Historically, numerous efforts have been made to study water resource conditions in the basin. The earliest, by Kinfe (1999), used a water balance model to explore the impact of climate change on runoff estimation in the Awash basin using climate models under the CMIP3 archive. The study concluded a decrease in future water resource potential for all scenarios and time periods. Subsequently, Taye et al. (2018) investigated water availability using climate models under CMIP5 until the end of the 21st century. This study estimated changes in water resource availability using a change factor (CF) developed by subtracting evaporation from precipitation at the monthly level. An increase in water availability was predicted for recent and mid-time periods for all scenarios, while a decrease was predicted for the far-time period. Heyi et al. (2022) applied the HBV model together with the HadCM3 climate model, an output of earlier works under CMIP3, indicating a decrease in rainfall during JJAS and an increase in MAM for two scenarios and all time periods. A recent study by Chelkeba et al. (2023) applied the SWAT model with four CORDEX RCMs from the CMIP3 archive on the Akaki Catchment, aligning with the results obtained by Taye et al. (2018).
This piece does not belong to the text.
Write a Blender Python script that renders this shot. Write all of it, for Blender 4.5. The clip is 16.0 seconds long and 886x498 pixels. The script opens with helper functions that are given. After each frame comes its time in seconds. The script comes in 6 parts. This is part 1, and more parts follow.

In this study, similar efforts will be undertaken to study future monthly streamflow availability in UASB by using SWAT and NARX models together with an ensemble of climate model outputs obtained from the CMIP6 archive. It is thought that models incorporated under CMIP6 show comparable or improved capabilities in terms of simulating global climate compared to the older CMIP5. Therefore, the aim of this study is to shed light on the future water resource conditions over the sub-basin with the help of new climate model outputs under CMIP6 and two hydrological models with different modeling assumptions. It is known that SWAT is a more complex hydrological model requiring a greater number of input variables than NARX model. Therefore, this study in addition will also try to evaluate the NARX model’s capability in generating comparable future streamflow projections.